**EXERCISE AIM**
Set down each line of the material that follows, exactly, with no pictures.

[Data listing]
· · · ·
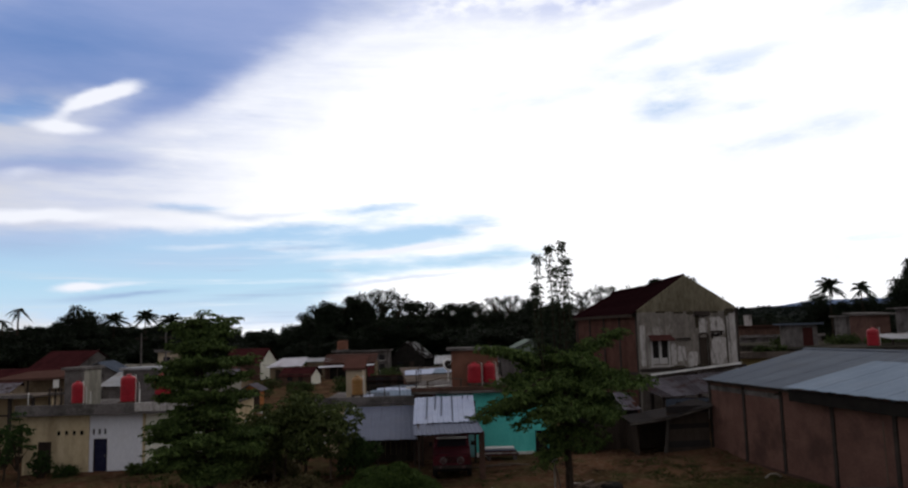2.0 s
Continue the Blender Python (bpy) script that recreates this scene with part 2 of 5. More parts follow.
CONCRETE = surface("weathered_concrete", (0.073, 0.065, 0.064), (0.166, 0.15, 0.146), 0.9, 9, stain=(0.035, 0.032, 0.028), stain_amount=0.7)
PLASTER = surface("mouldy_plaster", (0.115, 0.10, 0.088), (0.25, 0.223, 0.2), 0.5, 4, squash=0.45, stain=(0.035, 0.031, 0.025), stain_amount=0.9, stain_scale=0.5, peel=(0.29, 0.27, 0.255), peel_scale=0.45)
GABLE_PLASTER = surface("olive_plaster", (0.085, 0.073, 0.05), (0.21, 0.182, 0.13), 0.45, 4, squash=0.45, stain=(0.03, 0.026, 0.017), stain_amount=0.9, stain_scale=0.4)
MOULD = surface("black_mould", (0.025, 0.021, 0.015), (0.075, 0.064, 0.046), 1.5, 9, squash=0.4)
PATCH = surface("pale_plaster", (0.25, 0.23, 0.22), (0.54, 0.51, 0.495), 1.3, 8, squash=0.35, stain=(0.07, 0.06, 0.054), stain_amount=0.95, stain_scale=1.3)
BRICK = surface("red_brick", (0.058, 0.029, 0.024), (0.10, 0.05, 0.04), 0.9, 16, bump=0.5, stain=(0.04, 0.018, 0.014), stain_amount=0.5)
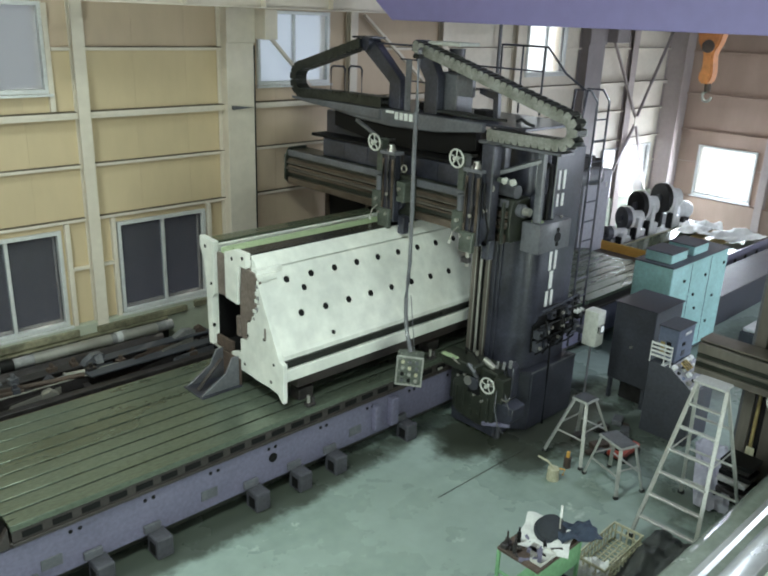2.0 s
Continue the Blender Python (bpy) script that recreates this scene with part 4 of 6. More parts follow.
· · · ·
**SOLUTION FOR THIS PROBLEM**
2.0 s
Continue the Blender Python (bpy) script that recreates this scene with part 2 of 5. More parts follow.
CONCRETE = surface("weathered_concrete", (0.073, 0.065, 0.064), (0.166, 0.15, 0.146), 0.9, 9, stain=(0.035, 0.032, 0.028), stain_amount=0.7)
PLASTER = surface("mouldy_plaster", (0.115, 0.10, 0.088), (0.25, 0.223, 0.2), 0.5, 4, squash=0.45, stain=(0.035, 0.031, 0.025), stain_amount=0.9, stain_scale=0.5, peel=(0.29, 0.27, 0.255), peel_scale=0.45)
GABLE_PLASTER = surface("olive_plaster", (0.085, 0.073, 0.05), (0.21, 0.182, 0.13), 0.45, 4, squash=0.45, stain=(0.03, 0.026, 0.017), stain_amount=0.9, stain_scale=0.4)
MOULD = surface("black_mould", (0.025, 0.021, 0.015), (0.075, 0.064, 0.046), 1.5, 9, squash=0.4)
PATCH = surface("pale_plaster", (0.25, 0.23, 0.22), (0.54, 0.51, 0.495), 1.3, 8, squash=0.35, stain=(0.07, 0.06, 0.054), stain_amount=0.95, stain_scale=1.3)
BRICK = surface("red_brick", (0.058, 0.029, 0.024), (0.10, 0.05, 0.04), 0.9, 16, bump=0.5, stain=(0.04, 0.018, 0.014), stain_amount=0.5)
2.0 s
Continue the Blender Python (bpy) script that recreates this scene with part 4 of 6. More parts follow.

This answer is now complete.